[31 Aug 2024]
My notes on this Mega Thread on Speaker Directivity
Jay Mitchell is an experienced speaker designer and guitarist who came up with the novel and apparently effective solution to make guitar speakers less pathologically directional. He posted this online in 2008 and I just came across it. Dumping some quick notes here for later reference.
Recipe:
Get open-cell polyurethane foam, either 1/2" or 3/4" thick, large enough to cover the front of the speaker. Cut an outer circle to fit the speaker baffle hole (the piece of wood that the speaker is mounted on) and a smaller hole in the center. For a 12" speaker, use a 3" hole. Mount this "donut" in the speaker baffle hole - you can use spray-adhesive to glue it to the grill cloth if the speaker is rear-mounted on the baffle. Obvs remove the grill or remove the speaker to get access to the hole.
Theory of operation: guitar speakers are so directional at higher frequencies (above 1KHz) because the sound is emitted by the whole speaker cone, and at wavelengths smaller than the speaker (1KHz wavelength is approximately 12"), the waves don't disperse very much. It's science! Hi-fi speakers usually have tweeters to make the higher-frequency sounds, and the tweeters are much smaller, so they disperse better. That's why this problem is particular to guitar speakers which don't normally use tweeters. The foam donut preferentially absorbs higher frequencies due to its thickness and density, and so at higher frequencies, the 3" hole constitutes a virtual emitter. Due to the smaller diameter, shorter wavelength sounds disperse better.
Jay's descriptions in that thread are more detailed, so check them out for background. There are lots of stupid/entertaining flamewars as well, people insisting it can't possibly work (without having tried it), people insisting it doesn't work but it turns out they used couch cushion foam instead of open-cell polyurethane foam, etc.
Mounting technique, from Jay: "Attach it to the rear side of your cab's grille using spray contact adhesive (e.g., 3M Super 77, available at Lowe's). Spray a light coating of adhesive on the foam only, and press it against the grille cloth within about 30 seconds of spraying it. You can easily remove the foam with no ill effect on the grille material, if you decide you don't like the effect."
You don't have to mount it exactly in this way. The important things are to get the center hole centered, get the foam close enough to the speaker, don't touch the speaker's moving parts, and prevent "flanking paths" for sound around the outside of the foam. So, for example, you can cut a big rectangle and tape it to the outside of the grill to try things out, or if there's the right amount of space between the grill and the baffle, put the foam in that gap, etc.
Foam material - use McMaster-Carr part 85735K72 or similar (there are many online vendors for open-cell polyurethane foam). People on the thread report different results for different foams.
This looks like appropriate foam The Foam Factory
If you lose too much high end, try thinner foam. Less dense foam also a possibility.
10" speakers: directivity occurs at a higher frequency, so try 1/2" foam and cut a 2" center hole.
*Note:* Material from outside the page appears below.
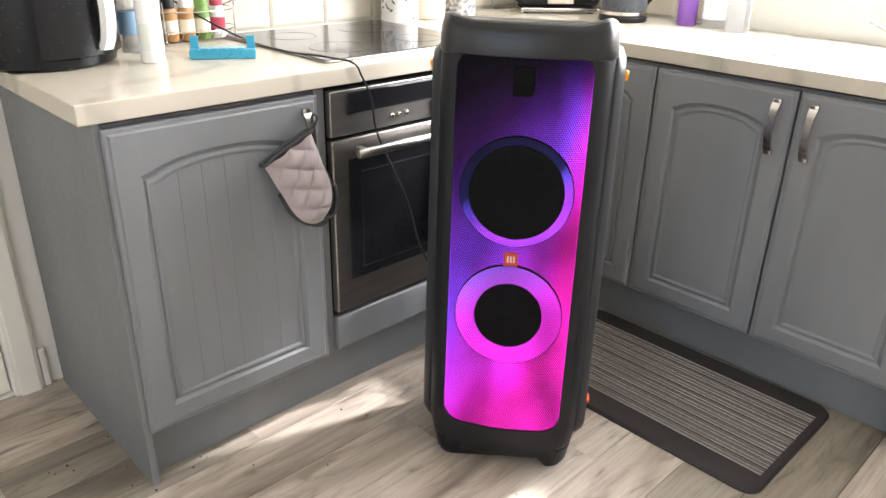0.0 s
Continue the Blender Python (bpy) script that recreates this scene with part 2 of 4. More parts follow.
# ---- building helpers ----
def part(name, bm, material, parent=None, label="", smooth=False, kind=""):
    me = bpy.data.meshes.new(name)
    bmesh.ops.recalc_face_normals(bm, faces=bm.faces)
    bm.to_mesh(me)
    bm.free()
    me.materials.append(material)
    if smooth:
        me.shade_smooth()
        if smooth is not True:
            me.set_sharp_from_angle(angle=radians(smooth))
    ob = new(name, me)
    ob.parent = parent
    return tagged(ob, label, kind=kind)


def thing(name, m, label, category, group="", kind=""):
    ob = new(name)
    ob.matrix_world = m
    return tagged(ob, label, category, group, kind)


def block(x0, x1, y0, y1, z0, z1, bevel=0.0, seg=2, bm=None):
    own = bmesh.new()
    bmesh.ops.create_cube(own, size=1.0)
    for v in own.verts:
        v.co = Vector((x0 + (v.co.x + 0.5) * (x1 - x0), y0 + (v.co.y + 0.5) * (y1 - y0), z0 + (v.co.z + 0.5) * (z1 - z0)))
    if bevel:
        bmesh.ops.bevel(own, geom=own.edges[:], offset=bevel, segments=seg, affect="EDGES", profile=0.5)
    if bm is None:
        return own
    me = bpy.data.meshes.new("tmp")
    own.to_mesh(me)
    own.free()
    bm.from_mesh(me)
    bpy.data.meshes.remove(me)
    return bm


def loft(loops, closed=True, cap=(True, True), bm=None):
    """Skin a row of loops, each with the same count of points."""
    bm = bm or bmesh.new()
    rows = [[bm.verts.new(p) for p in loop] for loop in loops]
    k = len(rows[0])
    for a, b in zip(rows, rows[1:]):
        for i in range(k if closed else k - 1):
            j = (i + 1) % k
            bm.faces.new((a[i], a[j], b[j], b[i]))
    if cap[0]:
        bm.faces.new(rows[0][::-1])
    if cap[1]:
        bm.faces.new(rows[-1])
    return bm


def lathe(profile, seg=32, axis="z", at=(0, 0, 0), cap=(False, False), bm=None):
    """Turn a profile of (radius, height) round an axis."""
    loops = []
    for r, h in profile:
        loop = []
        for i in range(seg):
            a = 2 * math.pi * i / seg
            c, s = r * math.cos(a), r * math.sin(a)
            p = (c, s, h) if axis == "z" else (c, h, s) if axis == "y" else (h, c, s)
            loop.append(Vector(p) + Vector(at))
        loops.append(loop)
    return loft(loops, True, cap, bm)


def tube(points, r, name, material, parent=None, label="", cyclic=False, res=3):
    cu = bpy.data.curves.new(name, "CURVE")
    cu.dimensions, cu.bevel_depth, cu.bevel_resolution, cu.use_fill_caps, cu.resolution_u = "3D", r, res, True, 8
    sp = cu.splines.new("BEZIER")
    sp.bezier_points.add(len(points) - 1)
    sp.use_cyclic_u = cyclic
    for b, p in zip(sp.bezier_points, points):
        b.co, b.handle_left_type, b.handle_right_type = p, "AUTO", "AUTO"
    tmp = bpy.data.objects.new("tmp", cu)
    me = bpy.data.meshes.new_from_object(tmp)
    me.name = name
    bpy.data.objects.remove(tmp)
    bpy.data.curves.remove(cu)
    me.materials.clear()
    me.materials.append(material)
    me.shade_smooth()
    ob = new(name, me)
    ob.parent = parent
    return tagged(ob, label)


def rounded_rect(x0, x1, z0, z1, r, n=6):
    pts = []
    for cx, cz, a0 in ((x1 - r, z0 + r, -90), (x1 - r, z1 - r, 0), (x0 + r, z1 - r, 90), (x0 + r, z0 + r, 180)):
        for i in range(n + 1):
            a = radians(a0 + 90 * i / n)
            pts.append((cx + r * math.cos(a), cz + r * math.sin(a)))
    return pts


# ---- room ----
X0, X1, Y0, Y1, CEIL = -3.6, 0.62, -3.4, 0.62, 2.45
floor = part("floor", block(X0, X1, Y0, Y1, -0.10, -0.012), M_GROUT, None, "greyed oak plank floor with dark streaks", kind="structure")
tagged(floor, category="floor")
tagged(part("ceiling", block(X0 - 0.1, X1 + 0.1, Y0 - 0.1, Y1 + 0.1, CEIL, CEIL + 0.1), M_CEIL, None, "plain white painted kitchen ceiling", kind="structure"), category="ceiling")
DX0, DX1, DH = -2.42, -1.60, 2.00        # doorway in the north wall
bm = block(X0 - 0.1, DX0, Y1, Y1 + 0.1, -0.1, CEIL)
block(DX0, DX1, Y1, Y1 + 0.1, DH, CEIL, bm=bm)
block(DX1, X1 + 0.1, Y1, Y1 + 0.1, -0.1, CEIL, bm=bm)
wall_n = tagged(part("wall_north", bm, M_WALL, None, "cream painted wall with glazed tiles over the worktop", kind="structure"), category="wall")
WY0, WY1, WZ0, WZ1 = -2.40, -0.14, 1.06, 2.38    # window in the east wall
bm = block(X1, X1 + 0.1, Y0 - 0.1, WY0, -0.1, CEIL)
block(X1, X1 + 0.1, WY1, Y1, -0.1, CEIL, bm=bm)
block(X1, X1 + 0.1, WY0, WY1, -0.1, WZ0, bm=bm)
block(X1, X1 + 0.1, WY0, WY1, WZ1, CEIL, bm=bm)
wall_e = tagged(part("wall_east", bm, M_WALL, None, "cream wall with a window over the sink", kind="structure"), category="wall")
tagged(part("wall_south", block(X0 - 0.1, X1 + 0.1, Y0 - 0.1, Y0, -0.1, CEIL), M_WALL, None, "plain cream painted kitchen wall", kind="structure"), category="wall")
PY0, PY1, PZ1 = -2.60, -0.80, 2.05       # unseen opening added in the west wall, for the fill lamp
bm = block(X0 - 0.1, X0, Y0, PY0, -0.1, CEIL)
block(X0 - 0.1, X0, PY1, Y1, -0.1, CEIL, bm=bm)
block(X0 - 0.1, X0, PY0, PY1, PZ1, CEIL, bm=bm)
tagged(part("wall_west", bm, M_WALL, None, "cream wall with an unseen opening added for fill light", kind="structure"), category="wall")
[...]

15" speakers (like for bass): use 3/4" foam? Or even thicker? Not sure on center circle diameter, maybe start at 3" and enlarge based on results?
From the thread, Jay said: 'A 15" speaker will become "beamy" at a lower frequency than a 12. The 3/4" foam will still probably do a good job with one, but you want to keep the center hole about the same size. I haven't done any testing with 15s. I know the idea will still work, but I would expect the treated speaker to still be somewhat beamier than a 12, just as is the case with the untreated speakers.'
Cabs with multiple speakers: they will be directional due to the extra drivers, but applying the donut to each speaker should still help tame beaminess. Sinkhole's 2x2x12 Marshall cabs were venomous in this regard.
There was some discussion of how to close-mic a speaker that has a Mitchell Donut installed. There seemed to be consensus that micing in the center still worked about the same as with an untreated speaker, but micing at the edge was darker. There was a suggestion that micing at an angle near the edge of the 3" hole could give a result with moderate brightness. There was also a poster who said micing off-center as usual worked fine, even with the foam betwen the mic and the speaker.
Jay has a nice description of how sound emanates hemispherically from each point on the speaker cone as it vibrates, and the cone moves essentially like a rigid piston (not exactly, but close enough), and the directivity etc can be modeled as a summation of time-dependent interference/reinforcement of all these point sources. It puts me in mind of writing an audio ray-tracer to numerically compute this stuff; it actually sounds kind of easy/cheap, compared to graphics. You could produce an IR for different speaker+listener positions and analyze (and hear) the results without building anything physically.
Jay later designed the Atomic CLR "full range flat response" monitor, intended as an accurate PA-type speaker system for accurate reproduction, including guitar modelling amp outputs (with ~ideal dispersion).